Task goal: Give only the number of lines where "part" occurs.

Dataset content:
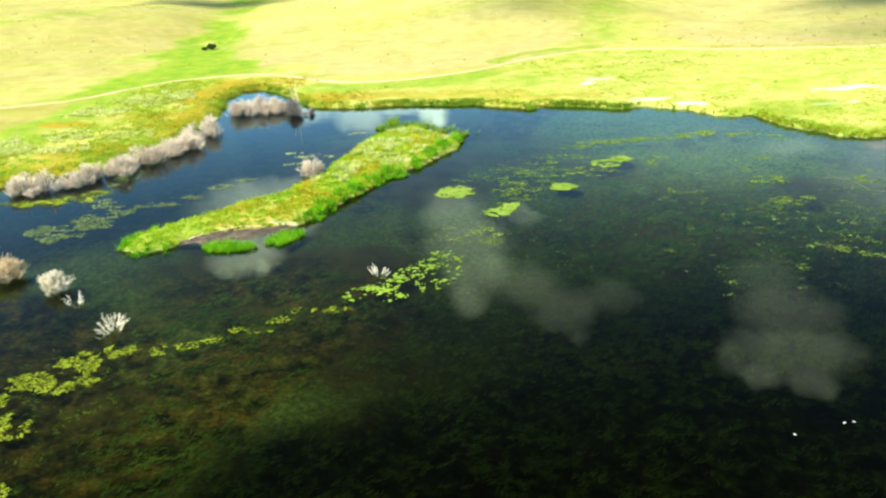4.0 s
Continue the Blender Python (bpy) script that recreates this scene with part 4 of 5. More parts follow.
def lily_patch(label, ellipses, count, seed):
    """Round notched lily leaves, each one a part."""
    rng = np.random.default_rng(seed)
    meshes = []
    for k in range(4):
        bm = bmesh.new()
        mid = bm.verts.new((0, 0, 0.015))
        ring = [bm.verts.new((math.cos(a) * r, math.sin(a) * r, 0.008 * rng.random())) for a, r in
                ((0.2 + 5.9 * i / 11, 0.9 + 0.2 * rng.random()) for i in range(12))]
        for a, b in zip(ring, ring[1:]):
            bm.faces.new((mid, a, b))
        me = bpy.data.meshes.new("pad")
        bm.to_mesh(me)
        bm.free()
        me.materials.append(PAD)
        meshes.append(me)
    c = ellipses[0]
    patch = tagged(new("lily_patch"), label, "water lilies")
    patch.location = (c[0], c[1], 0)
    made = 0
    while made < count:
        e = ellipses[rng.integers(len(ellipses))]
        a, r = rng.random() * 2 * np.pi, np.sqrt(rng.random())
        x, y = e[0] + e[2] * r * np.cos(a), e[1] + e[3] * r * np.sin(a)
        if rng.random() > 0.15 + smooth(-0.1, 0.5, fbm(np.array(x), np.array(y), 0.9, 2, 3.0)):
            continue
        pad = new("pad", meshes[rng.integers(4)])
        pad.parent = patch
        s = 0.04 + 0.08 * rng.random() ** 1.5
        pad.matrix_basis = Matrix.LocRotScale((x - c[0], y - c[1], 0.008 + 0.03 * rng.random()), Euler((0.06 * rng.normal(), 0.06 * rng.normal(), rng.random() * 6.3)), (s * (1.1 + 0.9 * rng.random()), s, 1))
        made += 1
    return patch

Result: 2